O silêncio tomou conta das cidades. As ruas estão vazias, os restaurantes fechados e nos jardins andam pessoas isoladas a passear os cães. À medida que a pandemia se instala por todos os continentes carrega ondas de silêncio que abafam os sons e as vozes nas ruas. Nas cidades, o silêncio é aquilo que se ouve quando se desliga o motor da economia. Por agora, por mais que se queiram afastar fantasmas com cantigas à varanda, resta-nos esperar pelo milagre da ciência.
Passámos de uma sociedade obcecada pelo impacto de fake news produzidas por gente sem respeito pela verdade para uma humanidade focada nos laboratórios onde se procura a vacina para o covid-19. Enquanto não existir cura travamos uma batalha contra o tempo onde existem apenas três frentes para reduzir o aumento exponencial de mortos: o isolamento social, a resiliência dos profissionais do sistema de saúde e o rastreio generalizado da população. Nesta pandemia só nos serve a verdade dos factos e não há narrativa pós-moderna que sobreviva à necessidade de ciência para escapar à morte.
As medidas do Governo na sequência da declaração do Estado de Emergência determinaram, desde sexta-feira, três níveis de isolamento à semelhança de vários países europeus. Os infetados, ou em vigilância, pertencem ao nível com mais restrições para quem o fim do isolamento constitui um crime de desobediência. Num segundo nível estão os mais vulneráveis ao vírus, as pessoas com mais de 70 anos ou com doenças crónicas, a quem cabe o dever de ficar em casa para sua própria defesa. Para a restante população, fica o dever de recolhimento geral, seguindo os conselhos de higiene e distanciamento social uma vez que todas as pessoas, mesmo sem sintomas, podem ser portadoras do vírus.

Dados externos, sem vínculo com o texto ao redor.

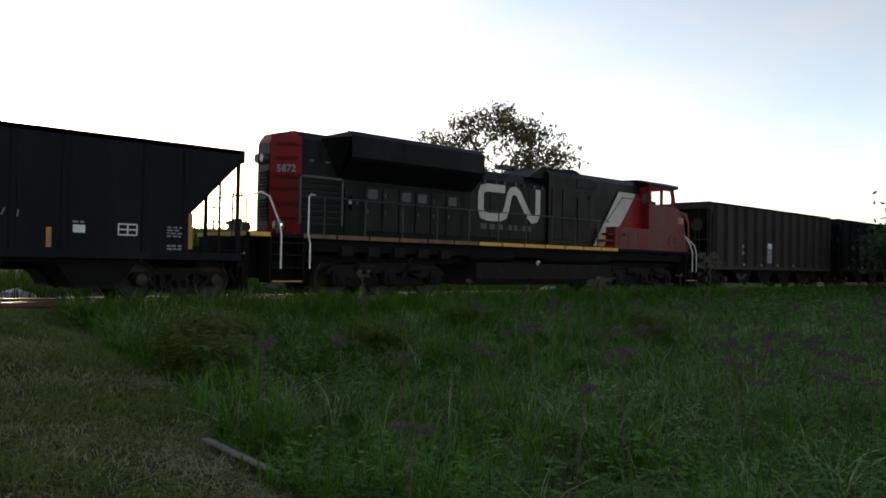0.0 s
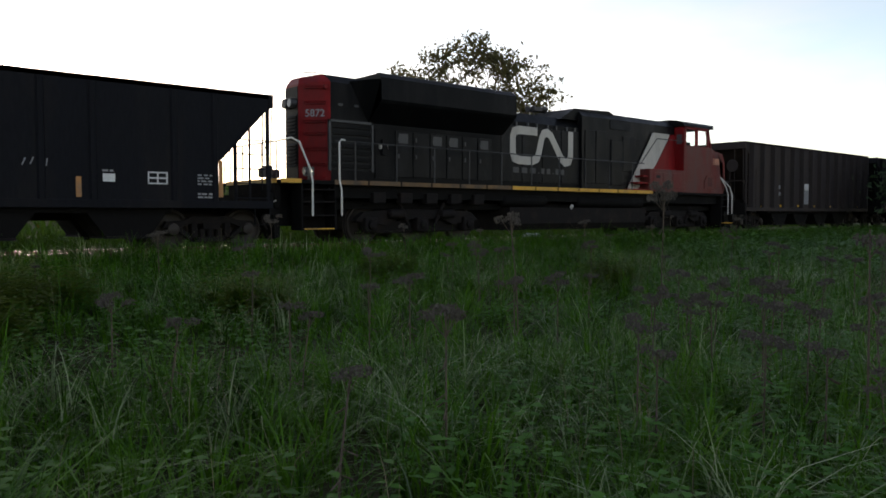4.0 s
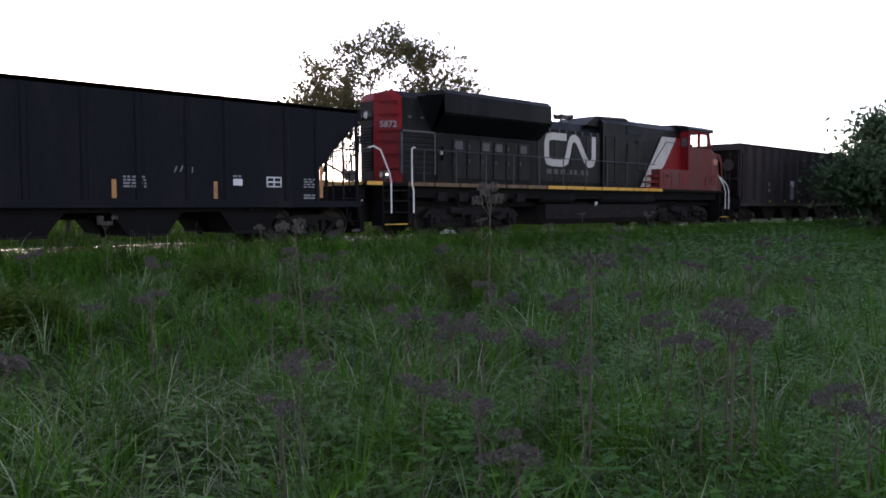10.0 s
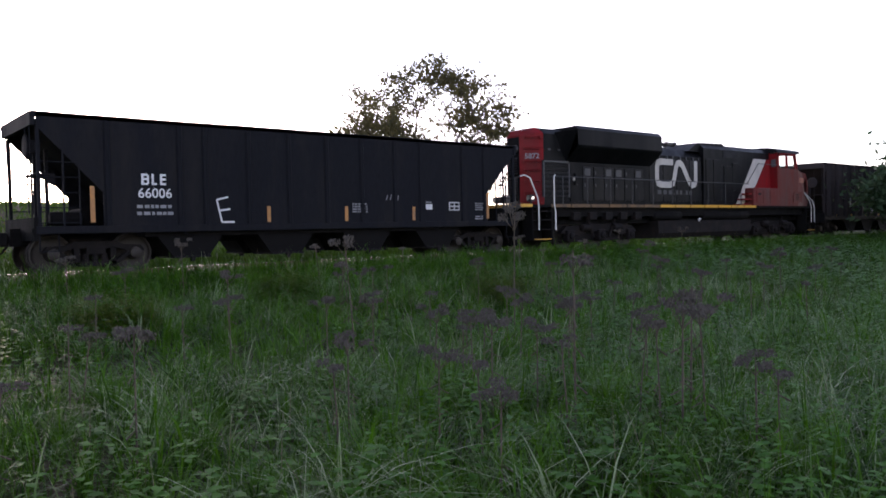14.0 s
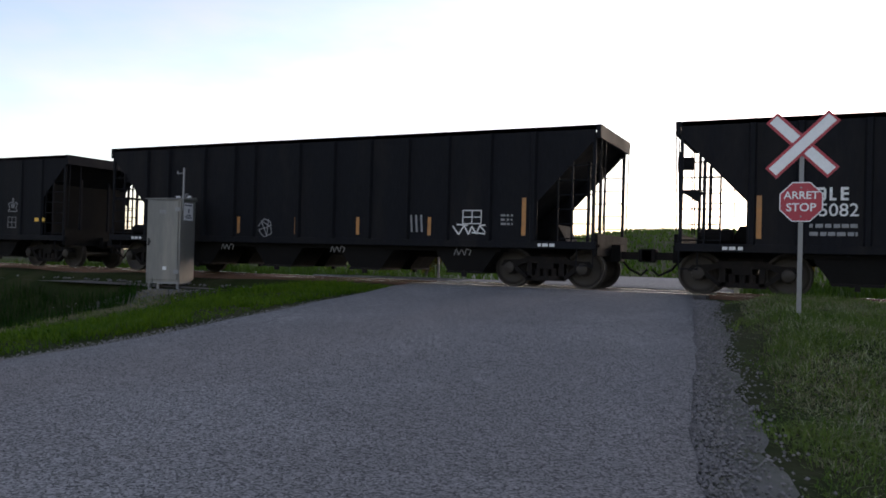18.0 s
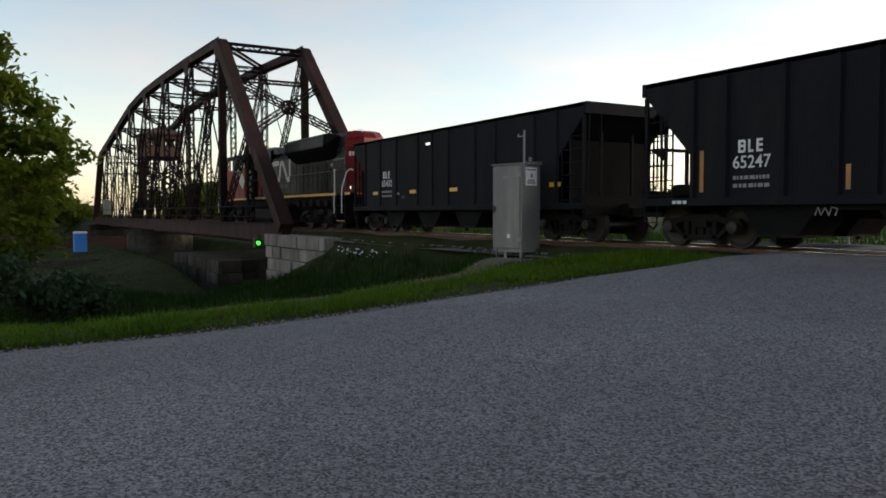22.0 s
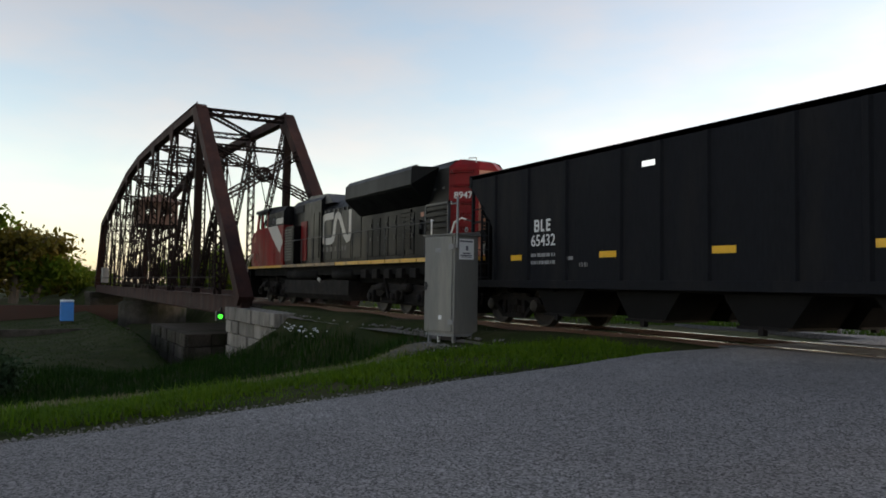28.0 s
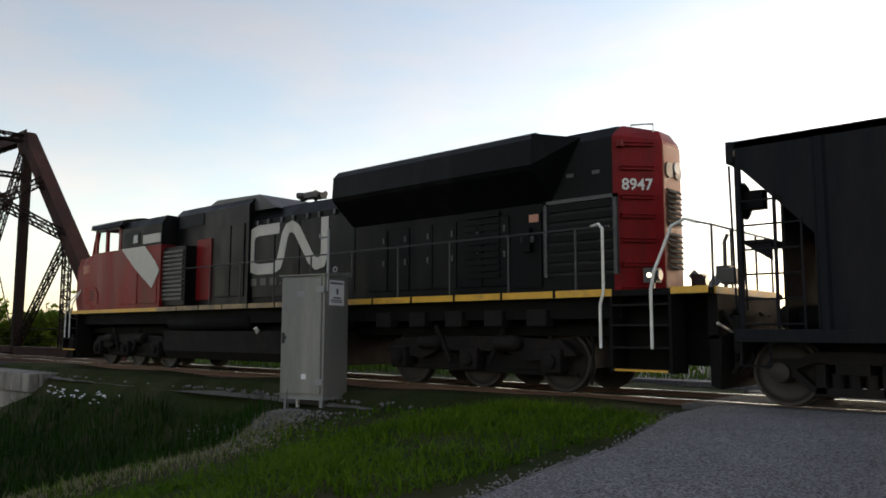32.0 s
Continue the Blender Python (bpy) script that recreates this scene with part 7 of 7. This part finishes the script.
for k in range(45):
    x, y = rnd.uniform(24, 46), rnd.uniform(-15.0, -3.2)
    if field(x, y):
        SPOTS.append((x, y, rnd.uniform(0.7, 1.15)))
for k, (x, y, h) in enumerate(SPOTS):
    m = Matrix.LocRotScale((x, y, ground_z(x, y) - 0.03), Euler((0, 0, rnd.uniform(0, 6.28))), None)
    src = kinds[k % 4]
    ob = src if k < 4 else copy_thing(src, m)
    ob.matrix_basis = m
    ob.scale = (1.0, 1.0, h) if h < 1.2 else (1.25, 1.25, h)


# ---------------------------------------------------------------- trees
def tree(name, label, x, y, h, spread, seed, leaf_mat, leaves, leaf, trunk_r, low=0.3, levels=4, clump=0.5, droop=0.0, group="", squash=1.0, lumps=None, z0=None):
    """A tapered trunk, forking limbs, and leaves in loose clumps round the twigs."""
    rs = random.Random(seed)
    ob = thing(name, label, "tree" if name != "bush" else "bush", pose(x, y, ground_z(x, y) - 0.1 if z0 is None else z0), group=group)
    limbs, tips = Mesh(), []

    def grow(p, d, L, r, lev):
        q = p
        pts = [tuple(p)]
        for k in range(3):
            d = (d + Vector((rs.uniform(-0.22, 0.22), rs.uniform(-0.22, 0.22), rs.uniform(-0.05, 0.16) - droop))).normalized()
            q = q + d * L / 3
            pts.append(tuple(q))
            if lev >= levels - 2:
                tips.append((Vector(pts[-1]), lev))
        limbs.tube(pts, r, 6 if lev < 2 else 4, r * 0.6)
        if lev < levels:
            n = rs.randint(2, 4) if lev else rs.randint(4, 6)
            for k in range(n):
                a = 6.28 * k / n + rs.uniform(-0.5, 0.5)
                s = Vector((math.cos(a), math.sin(a), 0)) * spread * rs.uniform(0.6, 1.2)
                base = Vector(pts[-1]) if k < 2 else Vector(pts[rs.randint(1, 3)])
                grow(base, (d * 0.8 + s).normalized(), L * rs.uniform(0.6, 0.8), r * 0.55, lev + 1)

    grow(Vector((0, 0, 0)), Vector((rs.uniform(-0.05, 0.05), rs.uniform(-0.05, 0.05), 1)), h * low, trunk_r, 0)
    zs = max(t[0].z for t in tips)
    k = h * 0.97 / zs
    limbs.v = [(v[0] * k * squash, v[1] * k * squash, v[2] * k) for v in limbs.v]
    tips = [Vector((t[0].x * k * squash, t[0].y * k * squash, t[0].z * k)) for t in tips]
    part("trunk", limbs, BARK, ob)
    rn = np.random.RandomState(seed)
    T = np.array([tuple(t) for t in tips])
    pick = rn.randint(0, len(T), leaves)
    if lumps:
        leafT = []
        for (lx, ly, lz, lr) in lumps:
            k2 = max(int(leaves * lr ** 2 / sum(q[3] ** 2 for q in lumps) / 60), 6)
            dv = rn.normal(0, 1, (k2, 3))
            dv /= np.linalg.norm(dv, axis=1)[:, None]
            leafT.append(np.array([lx, ly, lz]) + dv * lr * rn.uniform(0.45, 1.08, (k2, 1)))
        T = np.concatenate(leafT)
        pick = rn.randint(0, len(T), leaves)
    c = T[pick] + rn.normal(0, 1, (leaves, 3)) * clump * np.array([1, 1, 0.75]) * rn.uniform(0.3, 1.0, (leaves, 1))
    c[:, 2] = np.maximum(c[:, 2], 0.05)
    a = rn.normal(0, 1, (leaves, 3))
    a /= np.linalg.norm(a, axis=1)[:, None]
    b = np.cross(a, rn.normal(0, 1, (leaves, 3)))
    b /= np.linalg.norm(b, axis=1)[:, None]
    s = leaf * rn.uniform(0.55, 1.35, (leaves, 1))
    V = np.stack([c - a * s, c + b * s * 0.42, c + a * s, c - b * s * 0.42], 1).reshape(-1, 3)
    F = (np.arange(leaves)[:, None] * 4 + np.array([[0, 1, 2, 3]]))
    part("crown", raw("crown", V.tolist(), F.tolist(), leaf_mat), leaf_mat, ob)
    return ob


tree("ash_tree", "half-bare tree with thin brownish leaves behind the train", 42.3, 4.0, 8.5, 1.05, 5, LEAF_SPARSE, 8000, 0.1, 0.13, 0.34, 5, 0.2, z0=-0.3, squash=0.8)
tree("ash_tree", "low half-bare tree behind the train", 39.6, 4.0, 6.5, 0.8, 7, LEAF_SPARSE, 2600, 0.1, 0.08, 0.36, 4, 0.2, z0=-0.3, squash=0.6)
tree("ash_tree", "small half-bare tree behind the train", 46.2, 4.0, 6.8, 0.85, 9, LEAF_SPARSE, 2000, 0.1, 0.08, 0.36, 4, 0.22, z0=-0.3, squash=0.65)
tree("maple_tree", "large leafy tree beyond the bank lit from behind", -7.0, -19.0, 11.5, 1.0, 12, LEAF, 52000, 0.15, 0.3, 0.22, 4, 0.32, z0=-2.6,
     lumps=[(0.6, 6.3, 5.2, 0.9), (0.4, 5.6, 6.5, 1.1), (0.3, 5.0, 4.6, 1.5), (0.8, 4.2, 7.4, 1.4), (1.0, 3.2, 8.6, 1.3), (0, 3.6, 5.8, 1.9), (0, 5.0, 3.0, 1.4), (0.5, 3.0, 3.0, 1.9),
            (0, 2.2, 9.8, 1.6), (0, 0.8, 11.2, 1.9), (0, 1.5, 7.5, 2.4), (0.5, 0.5, 4.5, 2.6), (0, -2, 9.5, 3.0), (0, -2, 5.0, 3.2)])
for x, y, h, sd in ((-3.0, -15.2, 2.6, 1), (-4.5, -13.0, 1.5, 2), (-6.5, -11.8, 1.1, 3), (-2.0, -17.0, 2.8, 4)):
    tree("bush", "dark low shrub at the edge of the lawn", x, y, h, 1.3, 80 + sd, LEAF_BUSH, 4200, 0.12, 0.06, 0.3, 3, 0.35)
for x, y, h, sd in ((63.5, -6.0, 4.2, 1), (67.0, -6.8, 6.0, 2), (71.5, -7.5, 7.4, 3), (76.0, -9.0, 8.0, 4), (65.0, -8.2, 3.4, 5)):
    tree("bush", "dense dark green shrub growing close to the track", x, y, h, 1.1, 90 + sd, LEAF_BUSH, 15000, 0.16, 0.1, 0.2, 3, 0.75)
for x, y, h, sd in ((18.9, 8.0, 1.6, 1), (22.5, 9.0, 1.5, 2), (27.0, 9.5, 1.9, 3), (33.0, 9.0, 2.2, 4), (5.0, 12.0, 2.0, 5), (-3.0, 9.0, 2.0, 6), (0.5, 13.0, 2.6, 7), (39.0, 10.0, 2.3, 8)):
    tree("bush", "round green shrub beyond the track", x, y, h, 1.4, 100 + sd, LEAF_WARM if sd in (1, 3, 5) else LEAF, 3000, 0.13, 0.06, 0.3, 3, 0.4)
rnd = random.Random(77)
for k in range(16):
    x, y = -100 - rnd.uniform(0, 70), -34 + k * 2.1 + rnd.uniform(-2, 2)
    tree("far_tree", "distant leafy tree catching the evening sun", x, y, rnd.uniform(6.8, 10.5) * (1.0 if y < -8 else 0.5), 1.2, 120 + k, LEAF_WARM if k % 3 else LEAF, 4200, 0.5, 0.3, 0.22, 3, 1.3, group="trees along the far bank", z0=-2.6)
for k in range(7):
    x, y = -92 + rnd.uniform(-6, 6), 8 + k * 6 + rnd.uniform(-2, 2)
    tree("far_tree", "distant leafy tree behind the bridge", x, y, rnd.uniform(4.5, 8), 1.2, 140 + k, LEAF, 3500, 0.45, 0.3, 0.22, 3, 1.2, group="trees along the far bank", z0=-2.6)


def motions():
    """The train rolls east; every wheelset turns with it."""
    for ob, base in TRAIN:
        walk(ob, [(t, pose(base + s, 0, 0)) for t, s in ROLL])
    ts, ss = [r[0] for r in ROLL], [r[1] for r in ROLL]
    fine = [(k * 0.25, float(np.interp(k * 0.25, ts, ss))) for k in range(129)]
    for ob, x, r in WHEELS:
        walk(ob, [(t, pose(x, 0, r, 0, math.degrees(s / r), 0)) for t, s in fine])


motions()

Para já, ficam a faltar as medidas de rastreio generalizado a toda a população necessárias para identificar o real alcance da pandemia. Já foram elaborados rastreios na China e na Coreia do Sul, levantando dados sem os quais os cientistas estão cegos perante a expansão do vírus. Já se levantaram outras alternativas, mais expeditas mas menos fidedignas, como a sugerida em Israel onde se propôs a utilização do histórico do GPS dos telemóveis de infetados para identificar e mapear, por computação, por que ruas andou o vírus.
Na Europa, é inevitável que o silêncio das cidades invoque a crise de 2008; no entanto, existem profundas diferenças. Se dúvidas houvessem seriam dissipadas, tanto pelos apelos angustiados dos nossos três mil alunos Eramus impedidos de voltar, como pela onda de solidariedade na hotelaria e alojamento local disponibilizando quartos vazios para os profissionais de saúde, mas, sobretudo, pela violência dos números reportando centenas de mortes diárias em Itália, condensada na imagem de um engarrafamento de camiões carregados caixões às portas do cemitério de Bérgamo por motivo de sobrelotação.
O silêncio de 2008 decorreu de uma avaria no motor da economia. O abrandar de hoje é voluntário e serve para enfrentar uma doença; no entanto, terá impactos profundos nos empregos, sem certezas na duração nem garantias da nossa capacidade para manter viva uma economia com recurso ao teletrabalho. Todos os responsáveis no espaço da União Europeia parecem conscientes do risco económico, uma vez que já vieram a público repetir o mantra de Mario Draghi «faremos tudo o que for preciso», que, em 2012, só pecou por tardio.
Hoje vivemos de esperança. Temos esperança na ciência, na solidariedade entre todos, na sabedoria de quem lidera, na resiliência dos profissionais de saúde, mas acima de tudo, temos esperança que o silêncio termine e que as cidades voltem a não dormir.